## Written request
Look through the data below and work out how many lines contain the string "with". Give the number alone.

## Source material
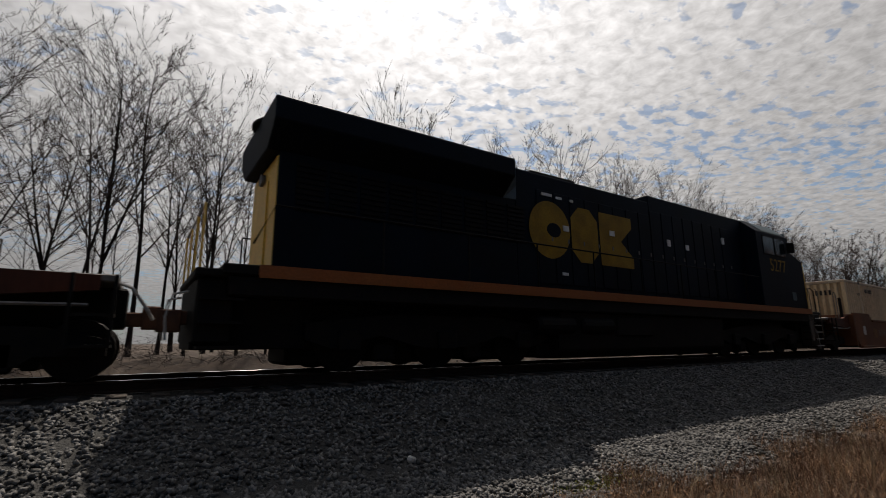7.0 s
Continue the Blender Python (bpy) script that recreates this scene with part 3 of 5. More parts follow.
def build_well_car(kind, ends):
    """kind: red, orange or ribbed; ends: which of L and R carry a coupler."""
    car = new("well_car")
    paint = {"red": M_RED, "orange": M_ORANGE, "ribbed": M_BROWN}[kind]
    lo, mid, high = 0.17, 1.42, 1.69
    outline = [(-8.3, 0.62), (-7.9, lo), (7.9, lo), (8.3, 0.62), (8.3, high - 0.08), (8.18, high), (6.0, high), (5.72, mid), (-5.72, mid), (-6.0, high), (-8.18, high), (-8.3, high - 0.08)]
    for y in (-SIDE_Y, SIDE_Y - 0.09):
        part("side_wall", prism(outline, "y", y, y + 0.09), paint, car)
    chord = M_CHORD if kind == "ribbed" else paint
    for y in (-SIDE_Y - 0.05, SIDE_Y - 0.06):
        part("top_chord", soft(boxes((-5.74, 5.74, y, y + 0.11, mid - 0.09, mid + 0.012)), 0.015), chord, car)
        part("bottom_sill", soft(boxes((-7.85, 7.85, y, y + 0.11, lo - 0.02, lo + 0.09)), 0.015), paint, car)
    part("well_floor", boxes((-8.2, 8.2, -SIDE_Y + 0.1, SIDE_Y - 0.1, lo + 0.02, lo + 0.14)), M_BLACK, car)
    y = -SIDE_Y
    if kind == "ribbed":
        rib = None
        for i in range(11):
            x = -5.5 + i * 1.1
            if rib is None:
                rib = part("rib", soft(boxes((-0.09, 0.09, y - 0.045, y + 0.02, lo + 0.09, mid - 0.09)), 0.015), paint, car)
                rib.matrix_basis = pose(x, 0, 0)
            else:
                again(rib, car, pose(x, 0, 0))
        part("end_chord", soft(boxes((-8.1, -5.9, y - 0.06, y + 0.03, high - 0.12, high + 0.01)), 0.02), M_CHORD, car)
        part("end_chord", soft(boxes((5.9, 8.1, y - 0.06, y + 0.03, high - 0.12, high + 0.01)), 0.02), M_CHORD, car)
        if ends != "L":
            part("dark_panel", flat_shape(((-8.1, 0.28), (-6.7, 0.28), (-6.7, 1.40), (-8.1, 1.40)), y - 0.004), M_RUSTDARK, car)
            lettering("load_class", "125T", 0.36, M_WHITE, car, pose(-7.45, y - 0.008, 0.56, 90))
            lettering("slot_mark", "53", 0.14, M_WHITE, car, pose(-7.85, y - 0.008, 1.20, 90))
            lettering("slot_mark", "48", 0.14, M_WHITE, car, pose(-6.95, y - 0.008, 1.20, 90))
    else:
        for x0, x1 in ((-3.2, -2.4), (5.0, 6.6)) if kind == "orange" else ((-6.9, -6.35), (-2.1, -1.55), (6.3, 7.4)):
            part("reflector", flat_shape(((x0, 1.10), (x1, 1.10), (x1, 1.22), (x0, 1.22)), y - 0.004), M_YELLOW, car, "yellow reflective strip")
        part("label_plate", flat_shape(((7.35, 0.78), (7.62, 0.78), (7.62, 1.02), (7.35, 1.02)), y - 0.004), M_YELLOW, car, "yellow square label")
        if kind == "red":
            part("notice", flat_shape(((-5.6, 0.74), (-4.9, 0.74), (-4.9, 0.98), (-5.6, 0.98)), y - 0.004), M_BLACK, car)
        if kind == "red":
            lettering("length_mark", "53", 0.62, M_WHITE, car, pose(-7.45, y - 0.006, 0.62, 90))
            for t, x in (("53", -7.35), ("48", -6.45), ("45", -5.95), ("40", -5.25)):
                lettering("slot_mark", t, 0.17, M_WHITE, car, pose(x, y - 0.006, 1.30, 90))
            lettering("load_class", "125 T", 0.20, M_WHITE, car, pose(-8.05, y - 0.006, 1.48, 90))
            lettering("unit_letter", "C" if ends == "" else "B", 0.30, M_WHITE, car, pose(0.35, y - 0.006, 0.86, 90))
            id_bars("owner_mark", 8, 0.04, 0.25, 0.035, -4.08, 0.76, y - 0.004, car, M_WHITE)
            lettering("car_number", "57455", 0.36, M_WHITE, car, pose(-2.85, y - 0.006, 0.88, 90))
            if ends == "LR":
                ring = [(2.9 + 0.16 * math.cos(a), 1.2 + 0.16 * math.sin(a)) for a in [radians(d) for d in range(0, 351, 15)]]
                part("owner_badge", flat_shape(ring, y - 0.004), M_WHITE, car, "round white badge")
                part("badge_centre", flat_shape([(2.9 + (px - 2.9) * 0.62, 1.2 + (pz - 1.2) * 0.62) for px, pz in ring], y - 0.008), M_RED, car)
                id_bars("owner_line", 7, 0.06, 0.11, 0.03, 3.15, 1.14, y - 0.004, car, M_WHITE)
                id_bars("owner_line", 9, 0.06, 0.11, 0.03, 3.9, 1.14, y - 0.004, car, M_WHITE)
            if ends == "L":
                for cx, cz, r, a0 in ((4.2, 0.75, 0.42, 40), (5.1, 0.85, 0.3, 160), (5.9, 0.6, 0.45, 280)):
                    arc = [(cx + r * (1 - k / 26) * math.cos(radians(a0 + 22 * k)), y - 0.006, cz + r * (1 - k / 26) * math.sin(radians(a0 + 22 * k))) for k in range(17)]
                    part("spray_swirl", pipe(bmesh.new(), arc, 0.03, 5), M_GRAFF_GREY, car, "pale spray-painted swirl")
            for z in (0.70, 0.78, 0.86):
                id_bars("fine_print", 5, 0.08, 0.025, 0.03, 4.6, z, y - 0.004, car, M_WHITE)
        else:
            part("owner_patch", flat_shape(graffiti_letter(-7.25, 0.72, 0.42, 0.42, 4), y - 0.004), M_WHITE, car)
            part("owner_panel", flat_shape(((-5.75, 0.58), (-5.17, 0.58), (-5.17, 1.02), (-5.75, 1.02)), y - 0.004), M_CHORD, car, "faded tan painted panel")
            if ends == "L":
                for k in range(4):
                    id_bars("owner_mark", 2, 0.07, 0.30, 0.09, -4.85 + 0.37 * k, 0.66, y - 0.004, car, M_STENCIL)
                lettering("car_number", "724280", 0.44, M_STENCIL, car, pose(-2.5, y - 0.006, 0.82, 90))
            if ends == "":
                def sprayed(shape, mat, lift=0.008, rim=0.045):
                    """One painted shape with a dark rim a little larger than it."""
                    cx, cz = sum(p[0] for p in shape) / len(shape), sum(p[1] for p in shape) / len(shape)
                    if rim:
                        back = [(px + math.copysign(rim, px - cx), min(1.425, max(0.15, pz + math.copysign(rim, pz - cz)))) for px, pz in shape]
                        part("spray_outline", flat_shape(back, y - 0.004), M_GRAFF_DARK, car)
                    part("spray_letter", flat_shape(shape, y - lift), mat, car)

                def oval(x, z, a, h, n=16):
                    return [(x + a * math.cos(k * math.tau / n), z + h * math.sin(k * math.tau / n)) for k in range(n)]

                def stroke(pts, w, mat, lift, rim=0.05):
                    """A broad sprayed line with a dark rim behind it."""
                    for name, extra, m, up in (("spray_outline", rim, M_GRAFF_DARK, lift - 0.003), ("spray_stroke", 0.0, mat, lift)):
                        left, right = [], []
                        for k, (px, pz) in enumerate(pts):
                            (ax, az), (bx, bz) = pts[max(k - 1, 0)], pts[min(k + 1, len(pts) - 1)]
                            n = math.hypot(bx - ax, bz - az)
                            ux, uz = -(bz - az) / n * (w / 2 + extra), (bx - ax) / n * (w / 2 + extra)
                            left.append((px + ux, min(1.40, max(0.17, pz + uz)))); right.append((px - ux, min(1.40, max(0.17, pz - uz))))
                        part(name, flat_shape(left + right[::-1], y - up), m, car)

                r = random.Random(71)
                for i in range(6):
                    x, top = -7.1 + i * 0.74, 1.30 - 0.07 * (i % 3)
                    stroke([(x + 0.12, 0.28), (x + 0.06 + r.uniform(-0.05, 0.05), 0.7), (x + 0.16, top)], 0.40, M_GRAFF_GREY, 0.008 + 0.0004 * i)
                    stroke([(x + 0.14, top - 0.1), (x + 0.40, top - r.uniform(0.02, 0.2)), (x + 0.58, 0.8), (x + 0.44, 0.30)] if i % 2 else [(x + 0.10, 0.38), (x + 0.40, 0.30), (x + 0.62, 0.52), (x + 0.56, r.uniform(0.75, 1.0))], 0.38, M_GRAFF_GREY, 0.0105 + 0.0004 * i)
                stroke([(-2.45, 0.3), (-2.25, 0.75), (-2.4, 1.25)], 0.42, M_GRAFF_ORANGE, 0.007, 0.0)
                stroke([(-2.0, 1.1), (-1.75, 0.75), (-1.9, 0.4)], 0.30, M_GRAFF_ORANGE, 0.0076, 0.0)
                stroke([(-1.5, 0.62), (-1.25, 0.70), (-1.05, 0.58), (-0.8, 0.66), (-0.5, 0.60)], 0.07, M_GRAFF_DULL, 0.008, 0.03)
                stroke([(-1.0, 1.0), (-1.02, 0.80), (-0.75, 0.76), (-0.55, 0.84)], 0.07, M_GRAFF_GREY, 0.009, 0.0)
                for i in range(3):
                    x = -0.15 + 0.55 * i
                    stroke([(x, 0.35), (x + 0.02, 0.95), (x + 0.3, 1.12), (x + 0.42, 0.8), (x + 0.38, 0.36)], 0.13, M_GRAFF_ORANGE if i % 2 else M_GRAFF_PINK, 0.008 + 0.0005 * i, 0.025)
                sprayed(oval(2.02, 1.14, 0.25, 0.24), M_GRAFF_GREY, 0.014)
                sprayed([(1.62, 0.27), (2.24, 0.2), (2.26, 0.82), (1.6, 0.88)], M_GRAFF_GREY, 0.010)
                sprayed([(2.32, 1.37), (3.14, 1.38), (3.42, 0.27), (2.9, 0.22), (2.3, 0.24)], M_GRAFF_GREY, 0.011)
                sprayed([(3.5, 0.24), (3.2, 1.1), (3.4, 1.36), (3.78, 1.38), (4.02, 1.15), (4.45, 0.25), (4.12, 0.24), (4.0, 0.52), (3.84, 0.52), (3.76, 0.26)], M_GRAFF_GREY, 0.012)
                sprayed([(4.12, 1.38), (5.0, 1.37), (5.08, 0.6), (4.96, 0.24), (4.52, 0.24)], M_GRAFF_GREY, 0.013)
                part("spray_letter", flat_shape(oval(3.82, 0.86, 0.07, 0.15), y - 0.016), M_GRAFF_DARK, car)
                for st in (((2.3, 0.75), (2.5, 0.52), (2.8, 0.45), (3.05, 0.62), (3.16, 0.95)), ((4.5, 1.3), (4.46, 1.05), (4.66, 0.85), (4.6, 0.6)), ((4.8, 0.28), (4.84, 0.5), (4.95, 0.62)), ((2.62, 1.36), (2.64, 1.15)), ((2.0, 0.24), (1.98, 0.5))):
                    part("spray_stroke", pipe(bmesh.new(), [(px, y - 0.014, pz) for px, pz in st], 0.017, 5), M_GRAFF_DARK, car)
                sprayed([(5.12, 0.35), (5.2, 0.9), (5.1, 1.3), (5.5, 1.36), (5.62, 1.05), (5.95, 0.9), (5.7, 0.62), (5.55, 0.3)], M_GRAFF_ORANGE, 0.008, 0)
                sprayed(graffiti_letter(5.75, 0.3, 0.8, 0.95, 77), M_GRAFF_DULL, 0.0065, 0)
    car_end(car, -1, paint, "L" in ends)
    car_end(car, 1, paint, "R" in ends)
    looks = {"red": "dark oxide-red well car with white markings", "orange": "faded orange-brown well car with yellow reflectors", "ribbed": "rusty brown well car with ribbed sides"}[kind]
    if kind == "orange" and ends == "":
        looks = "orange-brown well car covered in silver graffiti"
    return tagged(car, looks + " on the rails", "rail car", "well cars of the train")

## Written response
4